Your goal: Separate out the lines that hold "Python".

## START Records for this exercise

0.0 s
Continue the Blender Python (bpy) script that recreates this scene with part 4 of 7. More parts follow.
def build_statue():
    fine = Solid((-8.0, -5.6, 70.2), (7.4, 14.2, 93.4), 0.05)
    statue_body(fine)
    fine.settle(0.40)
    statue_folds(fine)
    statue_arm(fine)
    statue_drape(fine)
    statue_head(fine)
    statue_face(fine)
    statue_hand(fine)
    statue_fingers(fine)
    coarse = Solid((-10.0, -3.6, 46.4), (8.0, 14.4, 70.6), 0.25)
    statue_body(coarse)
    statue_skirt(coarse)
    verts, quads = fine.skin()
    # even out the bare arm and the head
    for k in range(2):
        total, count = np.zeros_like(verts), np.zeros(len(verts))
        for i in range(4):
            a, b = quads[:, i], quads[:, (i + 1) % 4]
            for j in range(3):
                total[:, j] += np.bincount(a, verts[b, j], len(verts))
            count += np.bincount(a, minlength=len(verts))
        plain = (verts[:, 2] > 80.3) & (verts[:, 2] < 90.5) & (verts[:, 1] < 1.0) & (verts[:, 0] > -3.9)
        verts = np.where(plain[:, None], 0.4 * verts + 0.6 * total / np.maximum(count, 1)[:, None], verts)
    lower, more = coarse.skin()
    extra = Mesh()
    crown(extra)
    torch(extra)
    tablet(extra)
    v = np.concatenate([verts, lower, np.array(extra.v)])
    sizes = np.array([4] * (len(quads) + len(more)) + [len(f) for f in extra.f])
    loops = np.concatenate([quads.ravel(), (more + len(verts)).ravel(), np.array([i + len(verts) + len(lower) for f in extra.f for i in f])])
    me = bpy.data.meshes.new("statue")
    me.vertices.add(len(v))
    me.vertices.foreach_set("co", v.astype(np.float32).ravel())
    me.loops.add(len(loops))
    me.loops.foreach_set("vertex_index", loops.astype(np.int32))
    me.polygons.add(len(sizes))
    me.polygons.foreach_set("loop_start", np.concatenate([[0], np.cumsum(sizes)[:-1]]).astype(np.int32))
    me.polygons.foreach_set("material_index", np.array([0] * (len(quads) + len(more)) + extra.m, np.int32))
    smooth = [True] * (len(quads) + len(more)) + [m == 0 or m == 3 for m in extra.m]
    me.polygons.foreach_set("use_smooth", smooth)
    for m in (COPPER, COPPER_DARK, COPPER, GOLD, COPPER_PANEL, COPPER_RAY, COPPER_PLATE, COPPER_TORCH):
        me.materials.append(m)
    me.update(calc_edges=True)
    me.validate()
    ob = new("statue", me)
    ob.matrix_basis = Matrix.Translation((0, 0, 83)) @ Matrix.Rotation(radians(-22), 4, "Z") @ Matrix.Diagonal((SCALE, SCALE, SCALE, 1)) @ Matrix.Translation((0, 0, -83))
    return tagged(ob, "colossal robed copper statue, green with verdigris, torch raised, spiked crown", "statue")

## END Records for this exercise
## START Records for this exercise

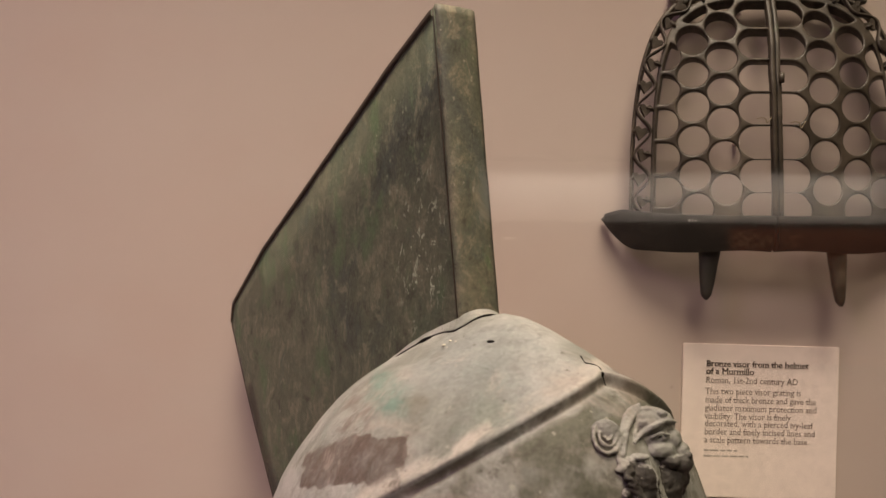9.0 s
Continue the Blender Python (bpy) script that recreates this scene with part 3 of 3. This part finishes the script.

## END Records for this exercise

Written reply:
Continue the Blender Python (bpy) script that recreates this scene with part 4 of 7. More parts follow.
Continue the Blender Python (bpy) script that recreates this scene with part 3 of 3. This part finishes the script.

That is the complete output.